Goal of the exercise:
Write out every entry precisely as given, leaving the pictures out.

Provided records:
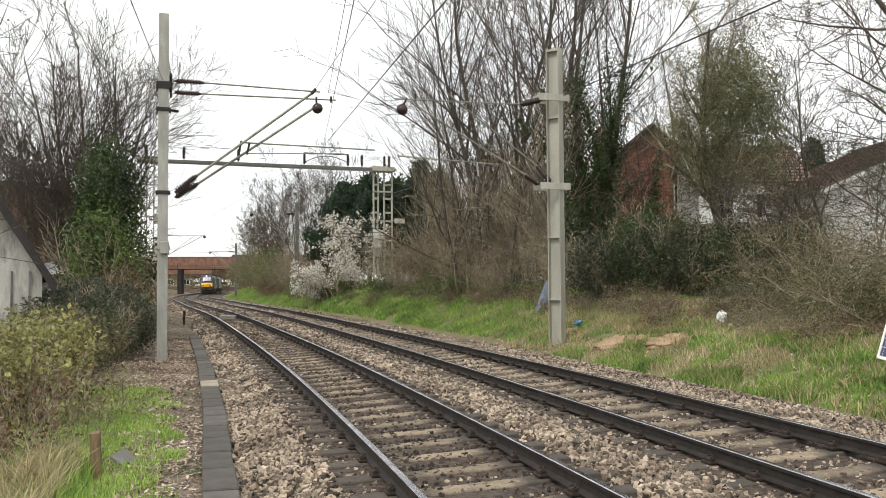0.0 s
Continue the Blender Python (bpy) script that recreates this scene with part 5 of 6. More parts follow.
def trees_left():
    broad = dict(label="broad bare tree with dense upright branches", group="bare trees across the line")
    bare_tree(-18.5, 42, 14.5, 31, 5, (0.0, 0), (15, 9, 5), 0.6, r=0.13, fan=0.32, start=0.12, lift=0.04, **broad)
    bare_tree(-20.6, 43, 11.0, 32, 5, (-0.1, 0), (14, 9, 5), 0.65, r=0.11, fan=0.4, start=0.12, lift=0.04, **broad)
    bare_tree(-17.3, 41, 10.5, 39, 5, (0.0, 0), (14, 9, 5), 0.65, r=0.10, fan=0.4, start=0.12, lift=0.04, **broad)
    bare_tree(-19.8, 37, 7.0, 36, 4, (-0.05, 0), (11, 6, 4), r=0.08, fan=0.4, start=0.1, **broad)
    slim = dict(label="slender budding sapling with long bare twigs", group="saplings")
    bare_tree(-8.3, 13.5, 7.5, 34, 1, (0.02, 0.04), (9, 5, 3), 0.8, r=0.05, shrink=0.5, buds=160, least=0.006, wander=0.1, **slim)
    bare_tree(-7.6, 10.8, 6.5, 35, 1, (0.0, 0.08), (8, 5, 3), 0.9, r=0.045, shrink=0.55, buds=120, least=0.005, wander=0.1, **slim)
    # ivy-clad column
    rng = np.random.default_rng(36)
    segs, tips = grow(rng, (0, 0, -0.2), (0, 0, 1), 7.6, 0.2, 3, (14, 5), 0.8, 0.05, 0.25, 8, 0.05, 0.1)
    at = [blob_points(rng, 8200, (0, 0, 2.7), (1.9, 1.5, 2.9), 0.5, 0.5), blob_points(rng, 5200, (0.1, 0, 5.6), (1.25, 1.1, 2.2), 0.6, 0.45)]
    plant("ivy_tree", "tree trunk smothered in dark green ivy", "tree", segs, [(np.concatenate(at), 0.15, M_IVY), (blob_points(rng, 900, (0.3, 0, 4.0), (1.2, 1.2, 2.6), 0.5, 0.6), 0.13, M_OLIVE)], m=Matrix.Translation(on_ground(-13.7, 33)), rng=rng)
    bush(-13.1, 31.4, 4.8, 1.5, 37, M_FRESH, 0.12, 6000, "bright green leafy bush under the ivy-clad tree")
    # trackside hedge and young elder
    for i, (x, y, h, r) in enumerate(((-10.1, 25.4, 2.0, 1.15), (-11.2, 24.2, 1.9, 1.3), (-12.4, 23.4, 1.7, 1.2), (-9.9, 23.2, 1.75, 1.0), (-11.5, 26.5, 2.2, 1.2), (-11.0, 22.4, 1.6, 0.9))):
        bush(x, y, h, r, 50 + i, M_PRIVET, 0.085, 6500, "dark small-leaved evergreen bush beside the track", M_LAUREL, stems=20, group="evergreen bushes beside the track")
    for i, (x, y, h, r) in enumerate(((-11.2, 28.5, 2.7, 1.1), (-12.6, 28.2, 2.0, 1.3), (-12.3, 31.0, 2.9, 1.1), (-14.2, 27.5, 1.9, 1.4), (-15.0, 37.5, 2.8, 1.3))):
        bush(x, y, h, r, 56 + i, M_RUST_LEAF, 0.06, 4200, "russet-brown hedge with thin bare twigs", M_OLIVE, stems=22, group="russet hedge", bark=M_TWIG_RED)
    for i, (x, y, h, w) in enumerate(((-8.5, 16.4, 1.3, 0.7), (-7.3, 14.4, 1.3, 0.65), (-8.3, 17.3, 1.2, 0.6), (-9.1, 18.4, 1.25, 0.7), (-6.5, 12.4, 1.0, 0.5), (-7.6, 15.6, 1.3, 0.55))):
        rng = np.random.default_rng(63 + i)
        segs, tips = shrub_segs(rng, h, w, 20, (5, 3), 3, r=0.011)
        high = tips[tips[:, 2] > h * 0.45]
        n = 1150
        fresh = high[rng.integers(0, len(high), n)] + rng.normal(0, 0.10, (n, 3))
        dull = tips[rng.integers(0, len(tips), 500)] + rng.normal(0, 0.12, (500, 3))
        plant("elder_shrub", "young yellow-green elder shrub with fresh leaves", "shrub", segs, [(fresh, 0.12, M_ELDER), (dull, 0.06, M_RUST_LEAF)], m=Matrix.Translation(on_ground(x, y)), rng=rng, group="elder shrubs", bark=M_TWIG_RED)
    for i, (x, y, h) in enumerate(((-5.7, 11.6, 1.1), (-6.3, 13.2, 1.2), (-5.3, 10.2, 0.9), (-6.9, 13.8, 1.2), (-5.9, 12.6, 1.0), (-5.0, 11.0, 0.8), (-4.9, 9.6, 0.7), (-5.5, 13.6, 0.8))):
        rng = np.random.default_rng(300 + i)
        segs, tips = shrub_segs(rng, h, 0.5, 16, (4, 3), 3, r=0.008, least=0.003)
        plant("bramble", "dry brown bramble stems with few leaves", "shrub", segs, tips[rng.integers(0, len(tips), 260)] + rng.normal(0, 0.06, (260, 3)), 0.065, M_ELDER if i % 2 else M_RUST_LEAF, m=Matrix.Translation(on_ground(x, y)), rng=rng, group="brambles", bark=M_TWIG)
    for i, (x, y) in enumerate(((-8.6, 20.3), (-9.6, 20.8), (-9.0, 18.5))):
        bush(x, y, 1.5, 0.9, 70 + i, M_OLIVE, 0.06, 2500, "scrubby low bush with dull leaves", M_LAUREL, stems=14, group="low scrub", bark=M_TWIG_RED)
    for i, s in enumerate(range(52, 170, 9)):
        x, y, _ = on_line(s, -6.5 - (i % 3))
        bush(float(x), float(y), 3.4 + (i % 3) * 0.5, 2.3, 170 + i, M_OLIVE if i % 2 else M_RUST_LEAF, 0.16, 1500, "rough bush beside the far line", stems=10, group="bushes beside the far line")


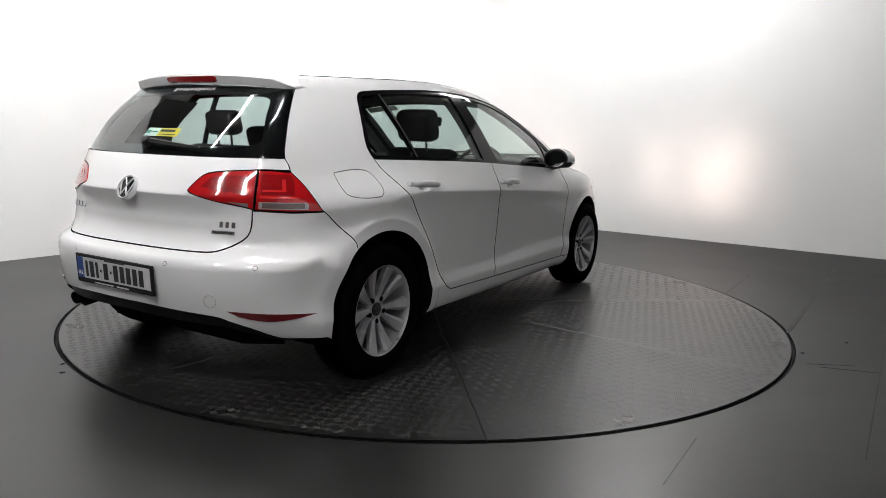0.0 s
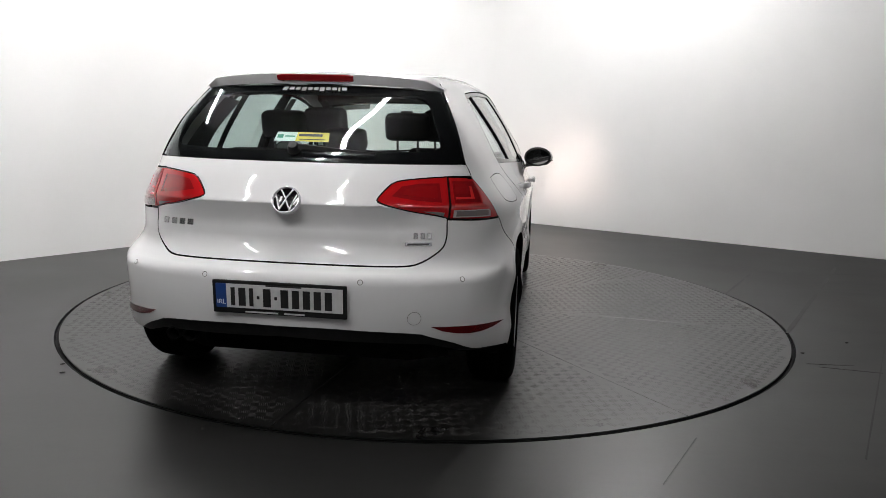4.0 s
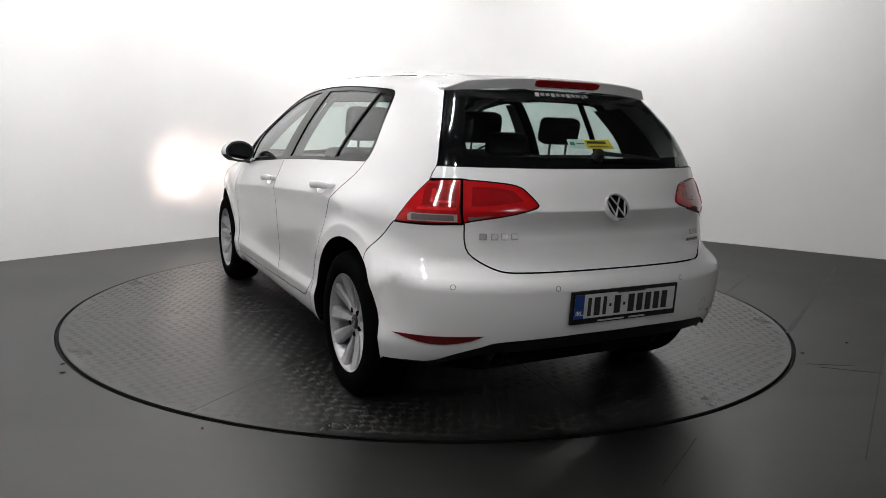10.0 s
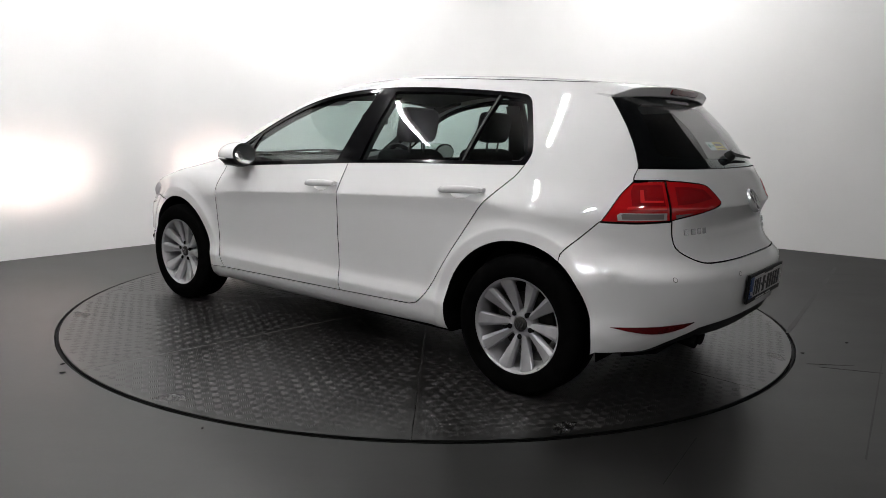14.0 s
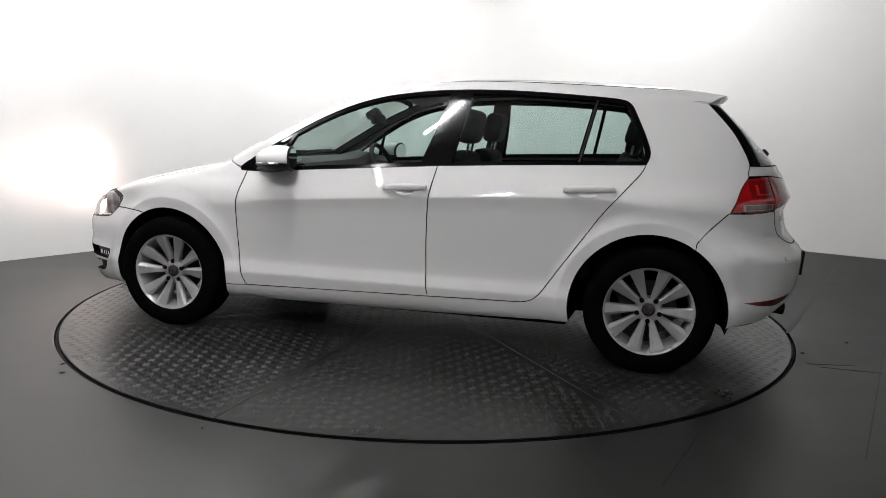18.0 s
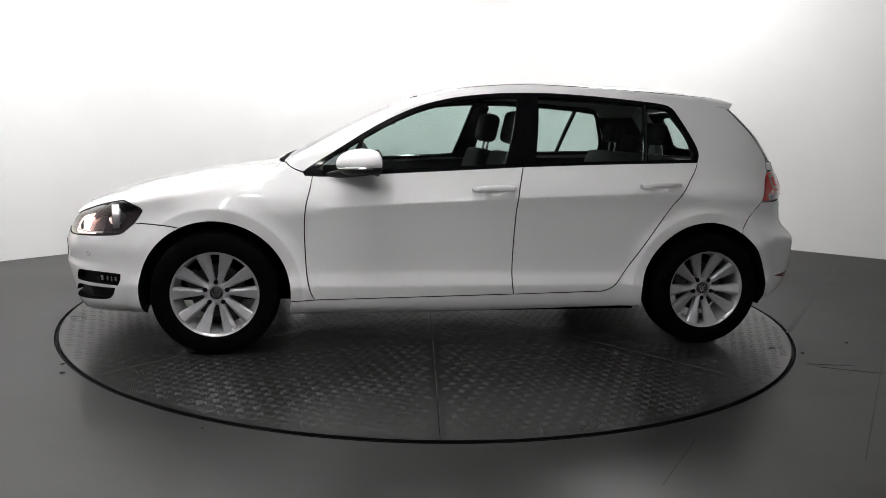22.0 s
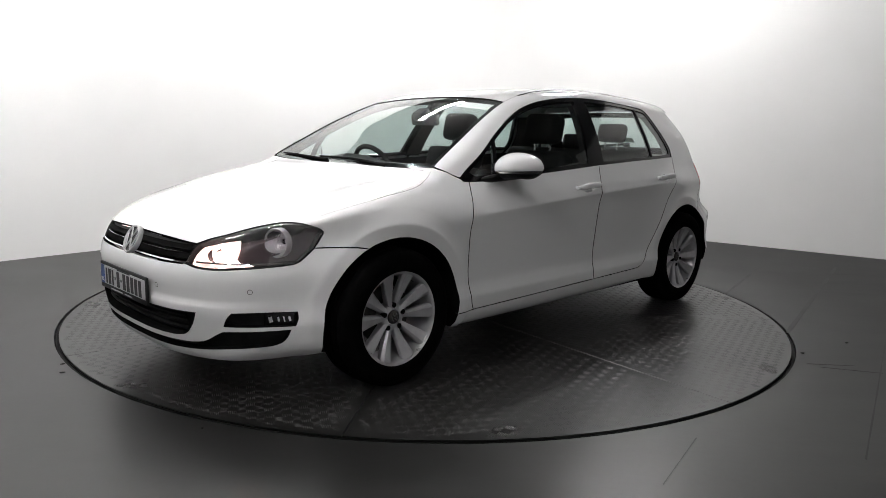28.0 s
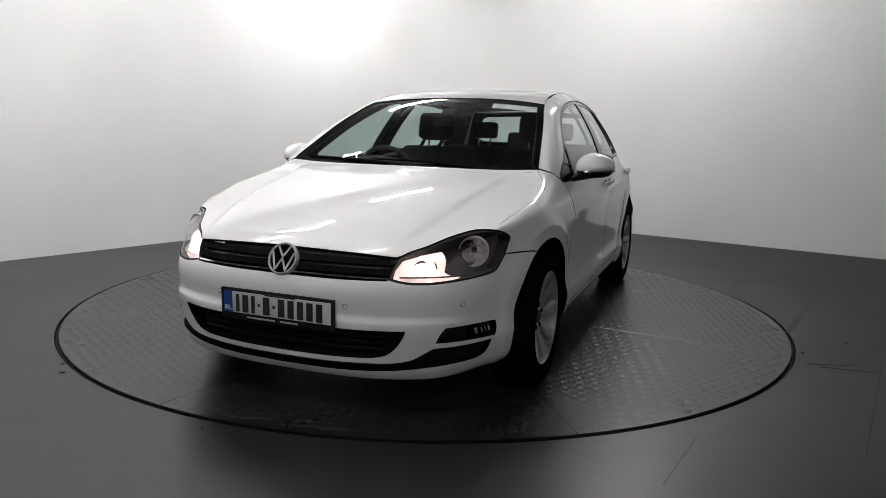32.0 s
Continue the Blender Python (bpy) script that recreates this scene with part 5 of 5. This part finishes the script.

Correct result:
0.0 s
Continue the Blender Python (bpy) script that recreates this scene with part 5 of 6. More parts follow.
def trees_left():
    broad = dict(label="broad bare tree with dense upright branches", group="bare trees across the line")
    bare_tree(-18.5, 42, 14.5, 31, 5, (0.0, 0), (15, 9, 5), 0.6, r=0.13, fan=0.32, start=0.12, lift=0.04, **broad)
    bare_tree(-20.6, 43, 11.0, 32, 5, (-0.1, 0), (14, 9, 5), 0.65, r=0.11, fan=0.4, start=0.12, lift=0.04, **broad)
    bare_tree(-17.3, 41, 10.5, 39, 5, (0.0, 0), (14, 9, 5), 0.65, r=0.10, fan=0.4, start=0.12, lift=0.04, **broad)
    bare_tree(-19.8, 37, 7.0, 36, 4, (-0.05, 0), (11, 6, 4), r=0.08, fan=0.4, start=0.1, **broad)
    slim = dict(label="slender budding sapling with long bare twigs", group="saplings")
    bare_tree(-8.3, 13.5, 7.5, 34, 1, (0.02, 0.04), (9, 5, 3), 0.8, r=0.05, shrink=0.5, buds=160, least=0.006, wander=0.1, **slim)
    bare_tree(-7.6, 10.8, 6.5, 35, 1, (0.0, 0.08), (8, 5, 3), 0.9, r=0.045, shrink=0.55, buds=120, least=0.005, wander=0.1, **slim)
    # ivy-clad column
    rng = np.random.default_rng(36)
    segs, tips = grow(rng, (0, 0, -0.2), (0, 0, 1), 7.6, 0.2, 3, (14, 5), 0.8, 0.05, 0.25, 8, 0.05, 0.1)
    at = [blob_points(rng, 8200, (0, 0, 2.7), (1.9, 1.5, 2.9), 0.5, 0.5), blob_points(rng, 5200, (0.1, 0, 5.6), (1.25, 1.1, 2.2), 0.6, 0.45)]
    plant("ivy_tree", "tree trunk smothered in dark green ivy", "tree", segs, [(np.concatenate(at), 0.15, M_IVY), (blob_points(rng, 900, (0.3, 0, 4.0), (1.2, 1.2, 2.6), 0.5, 0.6), 0.13, M_OLIVE)], m=Matrix.Translation(on_ground(-13.7, 33)), rng=rng)
    bush(-13.1, 31.4, 4.8, 1.5, 37, M_FRESH, 0.12, 6000, "bright green leafy bush under the ivy-clad tree")
    # trackside hedge and young elder
    for i, (x, y, h, r) in enumerate(((-10.1, 25.4, 2.0, 1.15), (-11.2, 24.2, 1.9, 1.3), (-12.4, 23.4, 1.7, 1.2), (-9.9, 23.2, 1.75, 1.0), (-11.5, 26.5, 2.2, 1.2), (-11.0, 22.4, 1.6, 0.9))):
        bush(x, y, h, r, 50 + i, M_PRIVET, 0.085, 6500, "dark small-leaved evergreen bush beside the track", M_LAUREL, stems=20, group="evergreen bushes beside the track")
    for i, (x, y, h, r) in enumerate(((-11.2, 28.5, 2.7, 1.1), (-12.6, 28.2, 2.0, 1.3), (-12.3, 31.0, 2.9, 1.1), (-14.2, 27.5, 1.9, 1.4), (-15.0, 37.5, 2.8, 1.3))):
        bush(x, y, h, r, 56 + i, M_RUST_LEAF, 0.06, 4200, "russet-brown hedge with thin bare twigs", M_OLIVE, stems=22, group="russet hedge", bark=M_TWIG_RED)
    for i, (x, y, h, w) in enumerate(((-8.5, 16.4, 1.3, 0.7), (-7.3, 14.4, 1.3, 0.65), (-8.3, 17.3, 1.2, 0.6), (-9.1, 18.4, 1.25, 0.7), (-6.5, 12.4, 1.0, 0.5), (-7.6, 15.6, 1.3, 0.55))):
        rng = np.random.default_rng(63 + i)
        segs, tips = shrub_segs(rng, h, w, 20, (5, 3), 3, r=0.011)
        high = tips[tips[:, 2] > h * 0.45]
        n = 1150
        fresh = high[rng.integers(0, len(high), n)] + rng.normal(0, 0.10, (n, 3))
        dull = tips[rng.integers(0, len(tips), 500)] + rng.normal(0, 0.12, (500, 3))
        plant("elder_shrub", "young yellow-green elder shrub with fresh leaves", "shrub", segs, [(fresh, 0.12, M_ELDER), (dull, 0.06, M_RUST_LEAF)], m=Matrix.Translation(on_ground(x, y)), rng=rng, group="elder shrubs", bark=M_TWIG_RED)
    for i, (x, y, h) in enumerate(((-5.7, 11.6, 1.1), (-6.3, 13.2, 1.2), (-5.3, 10.2, 0.9), (-6.9, 13.8, 1.2), (-5.9, 12.6, 1.0), (-5.0, 11.0, 0.8), (-4.9, 9.6, 0.7), (-5.5, 13.6, 0.8))):
        rng = np.random.default_rng(300 + i)
        segs, tips = shrub_segs(rng, h, 0.5, 16, (4, 3), 3, r=0.008, least=0.003)
        plant("bramble", "dry brown bramble stems with few leaves", "shrub", segs, tips[rng.integers(0, len(tips), 260)] + rng.normal(0, 0.06, (260, 3)), 0.065, M_ELDER if i % 2 else M_RUST_LEAF, m=Matrix.Translation(on_ground(x, y)), rng=rng, group="brambles", bark=M_TWIG)
    for i, (x, y) in enumerate(((-8.6, 20.3), (-9.6, 20.8), (-9.0, 18.5))):
        bush(x, y, 1.5, 0.9, 70 + i, M_OLIVE, 0.06, 2500, "scrubby low bush with dull leaves", M_LAUREL, stems=14, group="low scrub", bark=M_TWIG_RED)
    for i, s in enumerate(range(52, 170, 9)):
        x, y, _ = on_line(s, -6.5 - (i % 3))
        bush(float(x), float(y), 3.4 + (i % 3) * 0.5, 2.3, 170 + i, M_OLIVE if i % 2 else M_RUST_LEAF, 0.16, 1500, "rough bush beside the far line", stems=10, group="bushes beside the far line")


0.0 s
4.0 s
10.0 s
14.0 s
18.0 s
22.0 s
28.0 s
32.0 s
Continue the Blender Python (bpy) script that recreates this scene with part 5 of 5. This part finishes the script.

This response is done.